We now have a definition of acting ethically. However, it is not yet very useful: We have no way of knowing what the social welfare function looks like. The model simply rules out some pathological ethical theories that are not usable as decision theories, and gives us an appealing definition of ethical choice that allows us to distinguish "ignorance/stupidity" from "immorality".
If nobody points out any errors that invalidate my reasoning, I will write another installment with some more speculative ideas about how we can attempt to determine what the social welfare function f(W,A) looks like
I have no expertise in ethics, and most my ideas will be obvious to anyone who has spent time thinking about decision theory. From my understanding of Cake or Death , it looks like similar ideas have been explored here previously, but with additional complications that are not necessary for my argument. I am puzzled by the fact that this line of thinking is not a central component of most ethical discussions, because I don't believe that it is possible for a non-Omega agent to follow an ethical theory that does not explicitly account for uncertainty. My intuition is that unless there is a flaw in my reasoning, this is a neglected point that it would be important to draw people's attention to, in a simple form with as few complications as possible.
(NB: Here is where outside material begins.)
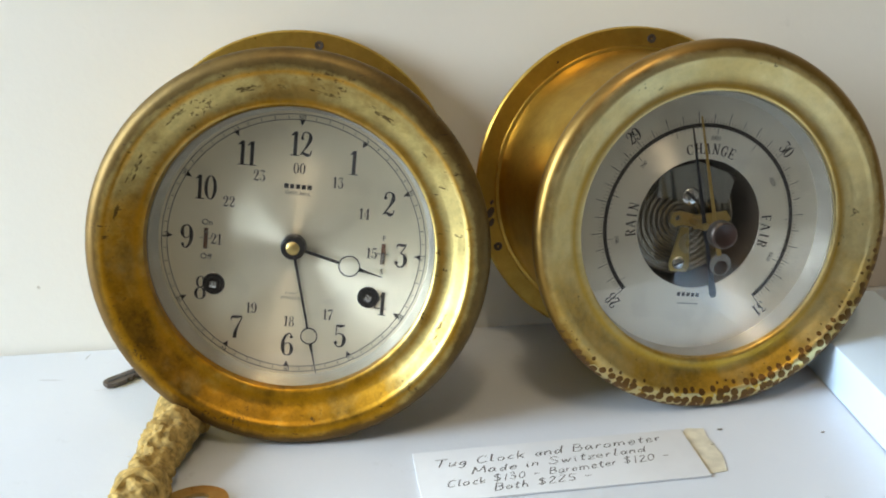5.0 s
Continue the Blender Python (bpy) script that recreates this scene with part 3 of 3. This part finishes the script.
for k in range(60):
    a = radians(6 * k)
    if k % 5:
        b = box(-0.00013, 0.00013, INKY - 0.00003, INKY, 0.0513, 0.0526)
        b.transform(Matrix.Rotation(a, 4, "Y"))
        part("minute_mark", b, INK_PALE, dial, smooth=False)
    else:
        tri = plate([(-0.00105, 0.0509), (0.00105, 0.0509), (0, 0.0486)], INKY - 0.00004, INKY)
        tri.transform(Matrix.Rotation(a, 4, "Y"))
        part("hour_mark", tri, INK, dial, smooth=False)
        printed("minute_figure", figures(str(k or 60), 0.0024, 0.05), dial, 0.05205 * math.sin(a), INKY - 0.00005, 0.05205 * math.cos(a), 6 * k + (180 if 15 < k < 45 else 0), INK)
for h in range(1, 13):
    a = radians(30 * h)
    rx, rz = 0.0423 * math.sin(a), 0.0415 * math.cos(a)
    if h in (3, 9):
        rx *= 1.02
    printed("hour_figure", figures(str(h), 0.0098, -0.03 if h != 11 else -0.06), dial, rx, INKY - 0.00005, rz, 0)
    if h not in (4, 8):
        text = "00" if h == 12 else str(h + 12)
        printed("day_hour_figure", figures(text, 0.0044, 0.04), dial, 0.0313 * math.sin(a), INKY - 0.00005, 0.0316 * math.cos(a), 0)
bars = bmesh.new()
for k in range(5):
    add_bm(bars, plate([(-0.0055 + 0.0023 * k, -0.0009), (-0.0038 + 0.0023 * k, -0.0009), (-0.0038 + 0.0023 * k, 0.0009), (-0.0055 + 0.0023 * k, 0.0009)], -0.00002, 0.0))
printed("maker_mark", bars, dial, 0.0, INKY - 0.00004, 0.0243, 0, INK)
printed("lettering", letters("SHIPS BELL", 0.0013, 1.15), dial, 0.0, INKY - 0.00005, 0.0216, 0)
printed("lettering", letters("8 DAY", 0.0009, 1.5), dial, 0.0, INKY - 0.00005, -0.0197, 0)
printed("lettering", letters("JEWELED", 0.0012, 1.15), dial, 0.0, INKY - 0.00005, -0.0217, 0)
printed("lettering", letters("On", 0.0024), dial, -0.0351, INKY - 0.00005, 0.0067, 0)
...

Hence this post.
This is a work in progress, I would very much appreciate feedback on where it needs more work.
Some thoughts on where this idea needs more work:
- While agents who have bad priors about the consequences of their actions are defined to act stupidly and not unethically, I am currently unclear about how to interpret the actions of agents who have incorrect beliefs about the social welfare function.
- I am also unsure if this setup excludes some reasonable forms of ethics, such as a scenario where we model the agent is simultaneously trying to optimize the social welfare function and his own utility function. In such a setup, we may want to have a definition of ethics that involves the rate of substitution between the two things he is optimizing. However, it is possible that this can be handled within my model, by finding the right social welfare function.